— start of EXTRACTED ENTRIES —

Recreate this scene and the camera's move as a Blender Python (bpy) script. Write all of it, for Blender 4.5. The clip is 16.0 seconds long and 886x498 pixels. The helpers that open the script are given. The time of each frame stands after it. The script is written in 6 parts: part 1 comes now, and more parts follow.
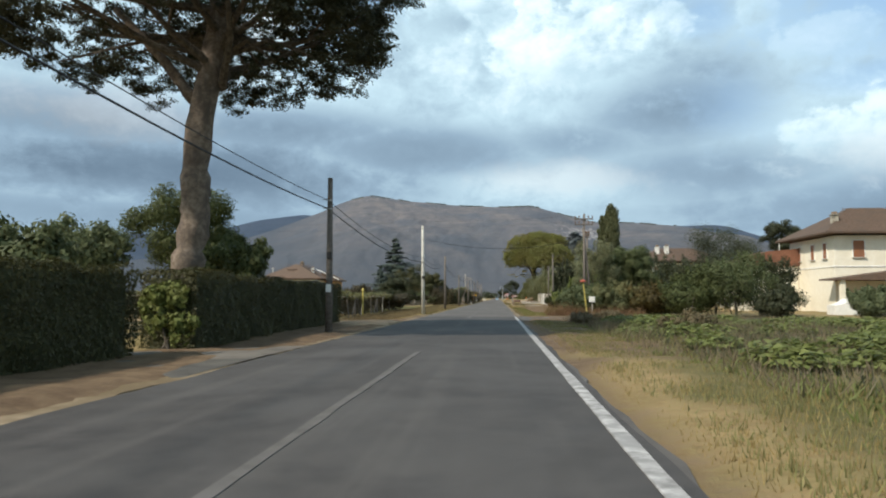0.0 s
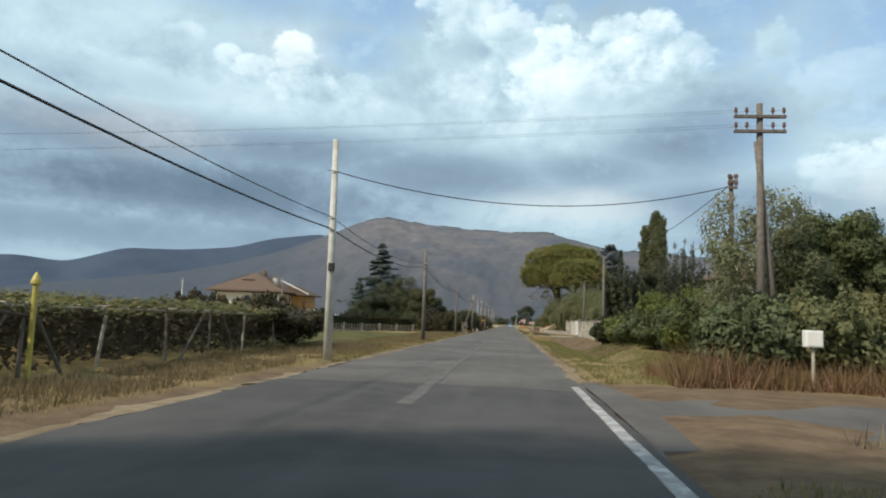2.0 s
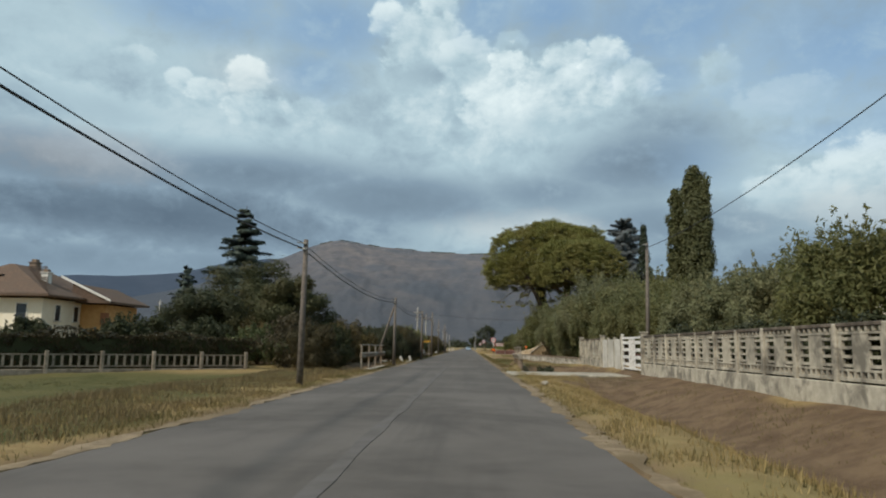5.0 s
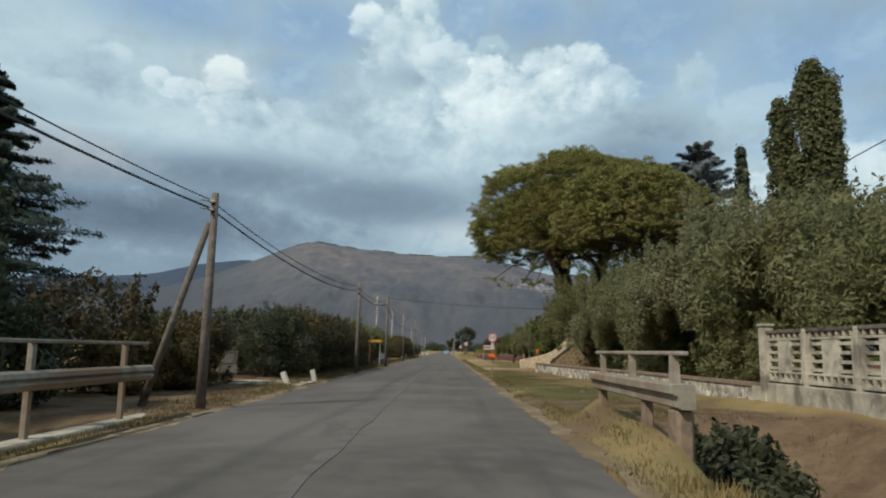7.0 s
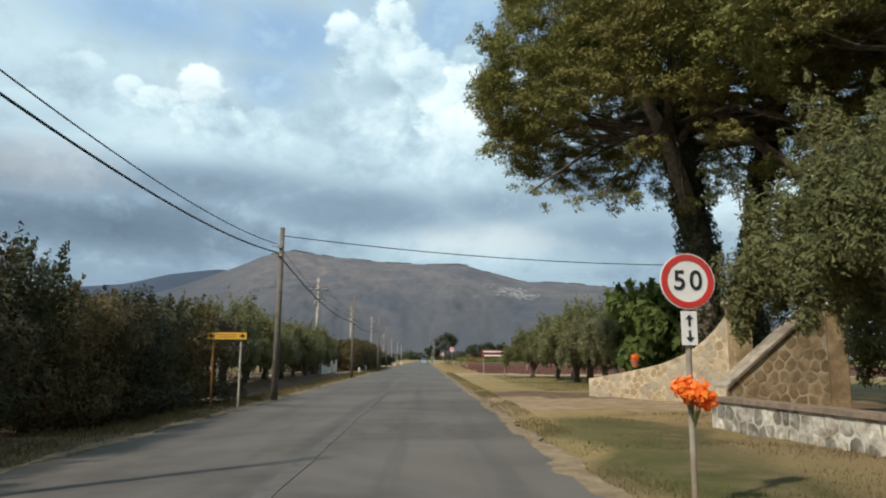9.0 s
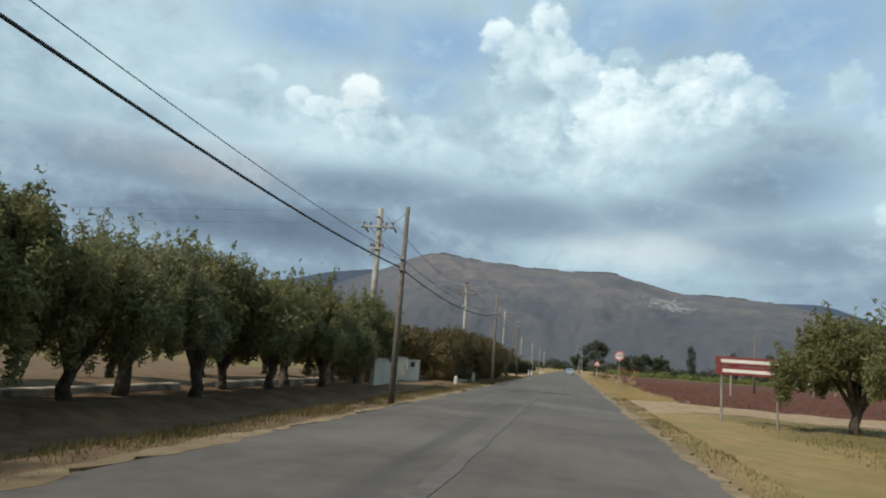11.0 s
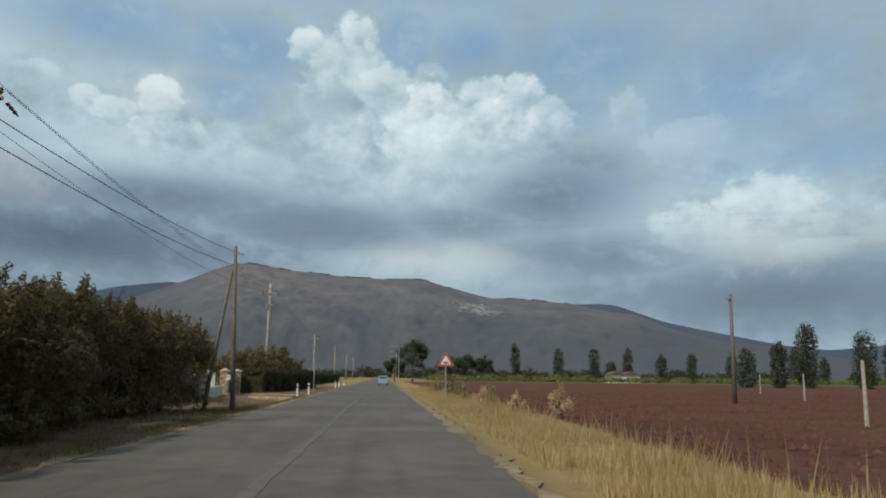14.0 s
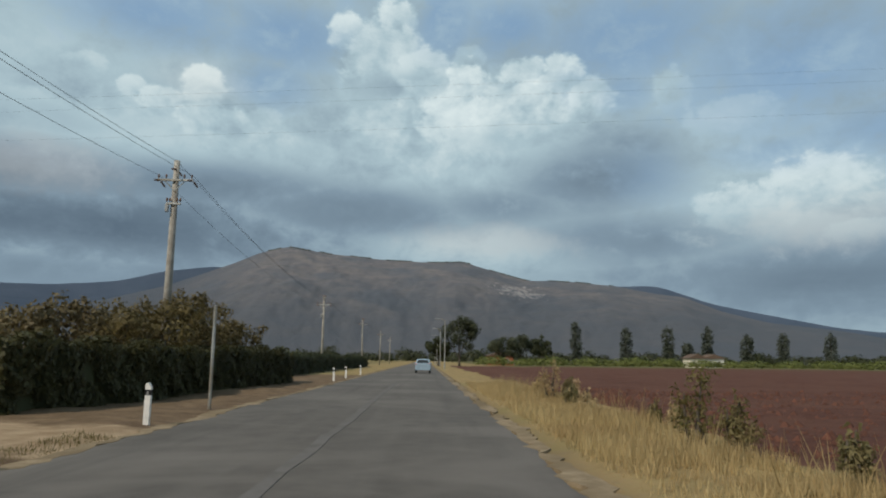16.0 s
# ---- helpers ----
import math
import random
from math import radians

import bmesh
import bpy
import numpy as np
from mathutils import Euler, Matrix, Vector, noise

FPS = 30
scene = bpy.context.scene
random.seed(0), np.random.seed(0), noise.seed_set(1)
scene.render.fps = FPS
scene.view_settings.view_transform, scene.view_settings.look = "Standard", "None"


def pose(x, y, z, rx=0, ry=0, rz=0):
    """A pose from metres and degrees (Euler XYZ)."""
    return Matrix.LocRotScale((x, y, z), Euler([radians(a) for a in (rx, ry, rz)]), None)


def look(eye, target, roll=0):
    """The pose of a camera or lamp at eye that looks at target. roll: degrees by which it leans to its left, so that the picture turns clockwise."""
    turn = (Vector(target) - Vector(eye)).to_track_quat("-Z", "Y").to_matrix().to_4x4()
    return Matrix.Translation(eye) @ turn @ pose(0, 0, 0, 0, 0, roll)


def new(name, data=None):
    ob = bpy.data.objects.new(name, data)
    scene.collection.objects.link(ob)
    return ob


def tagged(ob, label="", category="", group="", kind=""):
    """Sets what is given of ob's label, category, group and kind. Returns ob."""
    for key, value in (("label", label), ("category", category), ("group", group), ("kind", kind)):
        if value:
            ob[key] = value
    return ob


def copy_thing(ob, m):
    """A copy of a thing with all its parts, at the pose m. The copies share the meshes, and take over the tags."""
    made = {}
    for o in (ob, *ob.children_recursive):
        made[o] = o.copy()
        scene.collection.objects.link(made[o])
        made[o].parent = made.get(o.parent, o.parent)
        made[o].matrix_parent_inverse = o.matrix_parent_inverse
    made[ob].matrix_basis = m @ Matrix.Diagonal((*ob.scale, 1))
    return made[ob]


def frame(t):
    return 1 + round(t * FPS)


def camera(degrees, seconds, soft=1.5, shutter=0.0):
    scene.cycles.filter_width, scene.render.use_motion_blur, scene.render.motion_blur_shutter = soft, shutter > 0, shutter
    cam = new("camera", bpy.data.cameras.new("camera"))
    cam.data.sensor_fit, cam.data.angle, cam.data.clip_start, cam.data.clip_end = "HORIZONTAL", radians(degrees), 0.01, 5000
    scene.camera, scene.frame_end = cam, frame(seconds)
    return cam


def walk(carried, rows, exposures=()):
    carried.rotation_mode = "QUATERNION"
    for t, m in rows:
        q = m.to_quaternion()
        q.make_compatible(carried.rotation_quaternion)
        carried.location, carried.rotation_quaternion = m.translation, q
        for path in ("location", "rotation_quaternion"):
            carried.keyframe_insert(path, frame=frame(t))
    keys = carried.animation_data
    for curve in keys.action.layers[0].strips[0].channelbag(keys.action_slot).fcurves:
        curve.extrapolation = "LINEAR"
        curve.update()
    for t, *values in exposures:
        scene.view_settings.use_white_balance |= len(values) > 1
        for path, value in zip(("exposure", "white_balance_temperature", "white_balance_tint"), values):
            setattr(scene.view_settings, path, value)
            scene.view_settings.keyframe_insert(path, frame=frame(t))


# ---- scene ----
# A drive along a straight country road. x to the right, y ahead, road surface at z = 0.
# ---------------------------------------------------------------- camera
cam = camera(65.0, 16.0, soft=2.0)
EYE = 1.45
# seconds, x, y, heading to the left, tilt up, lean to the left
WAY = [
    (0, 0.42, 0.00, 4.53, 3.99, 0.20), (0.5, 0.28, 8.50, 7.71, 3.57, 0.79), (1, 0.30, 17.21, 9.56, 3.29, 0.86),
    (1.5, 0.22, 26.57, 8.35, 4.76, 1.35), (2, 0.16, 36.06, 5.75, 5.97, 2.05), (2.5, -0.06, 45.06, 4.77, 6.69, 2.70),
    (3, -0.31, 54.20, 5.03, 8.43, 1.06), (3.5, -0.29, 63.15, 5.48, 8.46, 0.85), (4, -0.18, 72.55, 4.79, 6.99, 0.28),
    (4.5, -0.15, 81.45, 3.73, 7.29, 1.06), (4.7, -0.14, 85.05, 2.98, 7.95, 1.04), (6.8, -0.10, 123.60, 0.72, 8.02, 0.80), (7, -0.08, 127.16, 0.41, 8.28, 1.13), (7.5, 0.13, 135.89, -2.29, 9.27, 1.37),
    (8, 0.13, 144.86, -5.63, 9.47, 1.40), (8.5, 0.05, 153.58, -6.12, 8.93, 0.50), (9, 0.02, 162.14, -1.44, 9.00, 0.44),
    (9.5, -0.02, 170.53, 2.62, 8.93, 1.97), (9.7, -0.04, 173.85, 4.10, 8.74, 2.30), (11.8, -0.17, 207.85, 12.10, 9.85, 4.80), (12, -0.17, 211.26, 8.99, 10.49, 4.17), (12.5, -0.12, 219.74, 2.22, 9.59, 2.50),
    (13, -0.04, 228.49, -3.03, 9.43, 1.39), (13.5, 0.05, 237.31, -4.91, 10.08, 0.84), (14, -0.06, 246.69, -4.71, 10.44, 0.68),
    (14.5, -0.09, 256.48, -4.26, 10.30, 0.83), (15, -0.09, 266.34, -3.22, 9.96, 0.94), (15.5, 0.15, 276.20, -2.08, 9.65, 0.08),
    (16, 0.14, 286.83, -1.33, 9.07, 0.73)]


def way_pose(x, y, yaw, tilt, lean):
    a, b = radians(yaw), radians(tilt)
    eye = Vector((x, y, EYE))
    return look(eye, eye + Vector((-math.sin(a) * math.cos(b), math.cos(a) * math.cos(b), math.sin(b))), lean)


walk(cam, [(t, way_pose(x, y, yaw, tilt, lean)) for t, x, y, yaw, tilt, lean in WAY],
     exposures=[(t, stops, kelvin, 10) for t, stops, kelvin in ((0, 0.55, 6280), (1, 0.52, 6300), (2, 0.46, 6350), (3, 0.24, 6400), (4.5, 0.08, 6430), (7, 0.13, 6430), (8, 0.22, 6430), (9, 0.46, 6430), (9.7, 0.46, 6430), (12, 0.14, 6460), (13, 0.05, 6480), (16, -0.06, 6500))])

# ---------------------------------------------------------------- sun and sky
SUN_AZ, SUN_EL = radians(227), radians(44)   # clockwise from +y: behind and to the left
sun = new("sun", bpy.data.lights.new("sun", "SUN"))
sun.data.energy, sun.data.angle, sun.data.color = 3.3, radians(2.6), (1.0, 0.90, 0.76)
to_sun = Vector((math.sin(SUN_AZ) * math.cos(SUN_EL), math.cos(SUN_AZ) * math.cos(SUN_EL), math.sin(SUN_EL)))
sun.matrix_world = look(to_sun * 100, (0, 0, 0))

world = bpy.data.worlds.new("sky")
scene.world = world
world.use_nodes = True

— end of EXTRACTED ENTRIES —
— start of EXTRACTED ENTRIES —

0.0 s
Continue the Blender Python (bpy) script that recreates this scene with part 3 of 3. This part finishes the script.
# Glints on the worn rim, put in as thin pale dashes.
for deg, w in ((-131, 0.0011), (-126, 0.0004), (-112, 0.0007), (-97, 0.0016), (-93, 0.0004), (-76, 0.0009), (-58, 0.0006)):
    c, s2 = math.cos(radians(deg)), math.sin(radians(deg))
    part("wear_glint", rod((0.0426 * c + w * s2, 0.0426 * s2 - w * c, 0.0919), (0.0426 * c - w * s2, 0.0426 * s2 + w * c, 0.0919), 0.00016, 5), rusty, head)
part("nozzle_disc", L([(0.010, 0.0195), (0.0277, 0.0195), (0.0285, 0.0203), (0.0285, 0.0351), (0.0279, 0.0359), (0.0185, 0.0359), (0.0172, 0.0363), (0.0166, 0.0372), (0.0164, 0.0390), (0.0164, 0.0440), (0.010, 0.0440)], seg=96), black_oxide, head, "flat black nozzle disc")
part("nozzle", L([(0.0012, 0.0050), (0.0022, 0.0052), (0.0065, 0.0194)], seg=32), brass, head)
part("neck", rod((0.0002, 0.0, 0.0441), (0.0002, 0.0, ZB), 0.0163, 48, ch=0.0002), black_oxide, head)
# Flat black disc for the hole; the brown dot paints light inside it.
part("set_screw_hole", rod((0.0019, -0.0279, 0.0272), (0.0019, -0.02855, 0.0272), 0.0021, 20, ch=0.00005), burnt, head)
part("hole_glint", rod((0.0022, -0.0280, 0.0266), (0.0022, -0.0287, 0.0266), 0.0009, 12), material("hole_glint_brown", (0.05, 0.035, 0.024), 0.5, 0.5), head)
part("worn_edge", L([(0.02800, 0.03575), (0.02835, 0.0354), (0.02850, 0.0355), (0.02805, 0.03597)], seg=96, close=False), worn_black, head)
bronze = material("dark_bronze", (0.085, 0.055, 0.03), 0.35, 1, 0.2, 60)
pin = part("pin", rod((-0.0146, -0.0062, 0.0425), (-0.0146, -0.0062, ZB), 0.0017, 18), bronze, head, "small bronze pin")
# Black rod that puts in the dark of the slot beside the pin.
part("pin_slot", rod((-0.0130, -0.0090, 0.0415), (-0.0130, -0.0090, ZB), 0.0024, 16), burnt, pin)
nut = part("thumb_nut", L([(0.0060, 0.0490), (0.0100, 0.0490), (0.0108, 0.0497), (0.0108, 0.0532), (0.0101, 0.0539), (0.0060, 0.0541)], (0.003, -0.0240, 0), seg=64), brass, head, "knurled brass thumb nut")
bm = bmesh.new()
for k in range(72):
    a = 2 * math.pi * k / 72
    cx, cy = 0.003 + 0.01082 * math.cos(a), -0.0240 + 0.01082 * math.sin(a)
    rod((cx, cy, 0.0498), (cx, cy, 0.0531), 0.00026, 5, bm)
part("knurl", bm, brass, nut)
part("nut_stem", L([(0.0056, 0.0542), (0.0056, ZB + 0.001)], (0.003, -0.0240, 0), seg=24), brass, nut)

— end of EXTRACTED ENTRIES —
— start of EXTRACTED ENTRIES —

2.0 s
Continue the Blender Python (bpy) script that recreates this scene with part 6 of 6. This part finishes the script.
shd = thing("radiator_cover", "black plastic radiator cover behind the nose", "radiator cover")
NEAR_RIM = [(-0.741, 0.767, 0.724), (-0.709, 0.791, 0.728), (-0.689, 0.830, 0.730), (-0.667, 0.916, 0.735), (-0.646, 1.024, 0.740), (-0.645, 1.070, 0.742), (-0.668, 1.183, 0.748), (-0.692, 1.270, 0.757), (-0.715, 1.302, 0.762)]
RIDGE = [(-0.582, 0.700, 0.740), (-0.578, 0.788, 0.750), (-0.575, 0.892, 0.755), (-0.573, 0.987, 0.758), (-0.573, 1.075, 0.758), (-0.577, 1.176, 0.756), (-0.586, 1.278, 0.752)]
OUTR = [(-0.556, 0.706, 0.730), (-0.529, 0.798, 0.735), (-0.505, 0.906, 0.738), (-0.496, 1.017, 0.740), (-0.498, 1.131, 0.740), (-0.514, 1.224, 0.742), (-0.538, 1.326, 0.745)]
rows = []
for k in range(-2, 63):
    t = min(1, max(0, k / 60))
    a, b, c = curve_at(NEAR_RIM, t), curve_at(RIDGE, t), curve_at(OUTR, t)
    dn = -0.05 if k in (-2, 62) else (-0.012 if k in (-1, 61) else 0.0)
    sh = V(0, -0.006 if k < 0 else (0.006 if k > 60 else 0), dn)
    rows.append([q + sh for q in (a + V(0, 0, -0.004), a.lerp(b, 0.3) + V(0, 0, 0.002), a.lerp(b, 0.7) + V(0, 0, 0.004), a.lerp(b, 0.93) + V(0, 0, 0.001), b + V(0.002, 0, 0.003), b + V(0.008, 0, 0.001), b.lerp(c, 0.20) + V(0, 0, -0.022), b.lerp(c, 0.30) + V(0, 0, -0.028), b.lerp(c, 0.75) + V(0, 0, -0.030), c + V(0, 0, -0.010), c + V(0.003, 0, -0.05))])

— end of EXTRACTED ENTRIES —

INSTRUCTIONS FOR THE TASK >> Copy every line of the data that holds the string "Continue".

FINAL ANSWER >>
Continue the Blender Python (bpy) script that recreates this scene with part 3 of 3. This part finishes the script.
Continue the Blender Python (bpy) script that recreates this scene with part 6 of 6. This part finishes the script.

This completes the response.